I shifted my hand to push her cheek into the pillow, my elbow still holding down her arm. “I mean it,” I repeated. “Don’t. Make. A. Single. Sound. If you do, I’ll stop.” Her body quivered. I slowly, slowly made my way down her torso, kissing her, sucking on her tender places, until I got to her waist and slowly unzipped her jeans to slide them down her legs.
I looked up and caught her eye before I lowered my mouth to her again. Her mouth opened like she was going to groan, but she quickly put her hand over it, catching herself, and instead shifted her thighs open just a little more.
After more experimenting, it became: “Don’t move.” First, just, “Don’t move your hands,” but then, “Don’t move at all. Not one single muscle.” I would place her hands against the wall and note precisely where they were in relation to the hole left by a nail and the crack in the plaster and the light switch. Sometimes, she would stiffen in response, trying so hard to hold the pose, but I’d urge her to relax, too. I could feel how she took stock of her body — the precise placement of her knee, the tilt of her pelvis, the bend of her neck — before she settled in and held it. Almost like a yoga pose, dropping deeper into her muscles and pulling out of her joints, releasing the stuck places by breathing into them.
It is virtually impossible for someone not to move — just breathing is movement. So of course there was some leeway … unless I was feeling particularly cruel.
Cane strokes, paddle thwaps, my fists against her body, floggings, dripping ice cubes, sharp knives scratching down her sides — I tried everything I could think of to get her to move. It became a competition: could I get her to move, or would she hold out?
When I really wanted to push her — to push us both — I’d ask for both: Don’t move, and don’t make a sound.
Later still, I asked if she wanted to try a new game. “Don’t come unless I say.” She responded, “Yes, please.” We didn’t talk about what happened if she came without my permission, not at first. Sometimes, I would whisper, “Ohh, you’re in trouble now,” into her ear, and fuck her again. There were no real consequences. Just the game of trying, of obedience, of setting a goal just a little beyond reach and trying to see if either of us could hold to it.
But with this new game, I loved how she would struggle not to come. If I was touching her, she would say things like, “I’m going to! If you keep touching me I will!” and sometimes I would stop, or back off, but sometimes I would just keep going. “You’re not allowed. You better not,” hissing in her ear while keeping up my exact speed and pace. She would bite her lip and grab the sheets with both hands, I can’t help it, please let me, I have to, and her begging would get me. “Now. Do it now. Do it for me. Just for me.”
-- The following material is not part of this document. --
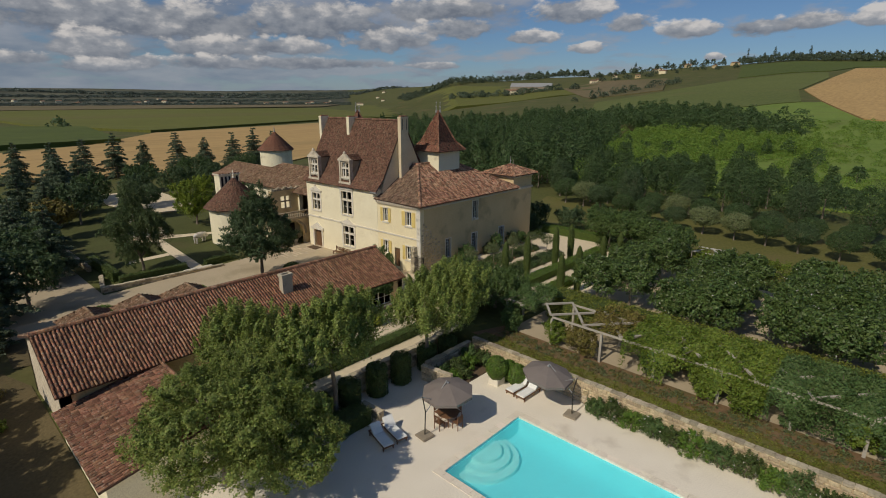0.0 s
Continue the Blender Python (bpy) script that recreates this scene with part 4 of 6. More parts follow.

Sometimes I would push. “Do it again. I don’t care that you’re tired, do it again. Right now. I’m not going to stop until you come again.” The forced orgasm is almost as thrilling as the denied. The control got under my skin, into my bones. I wanted it, craved it. The more I had it, the more I wanted more. I expected we would continue up the “power escalator,” moving from small amounts of control and surrender to more, and more, and more.
Don’t make a sound, don’t move, don’t come — those became not just things we played with sometimes, but games we went back to again and again. Protocol for our bedroom play (whether in the actual bedroom or not), expectations and agreements. When she, hands on the kitchen counter and ass thrust in the air, started turning around to say something, I’d stop her: “Shh. No talking. Don’t move your hands.” And she’d slip into the objectified, worshipped, submissive role that we both craved.
When she asked me to start picking out which panties she would wear, every day: that’s when the protocol started to extend beyond just our bedroom play and into our day to day lives. And that’s when my love for protocol really blossomed.
*Sarah is not a real person, and she’s an amalgam of various lovers, fantasies and relationships I’ve had.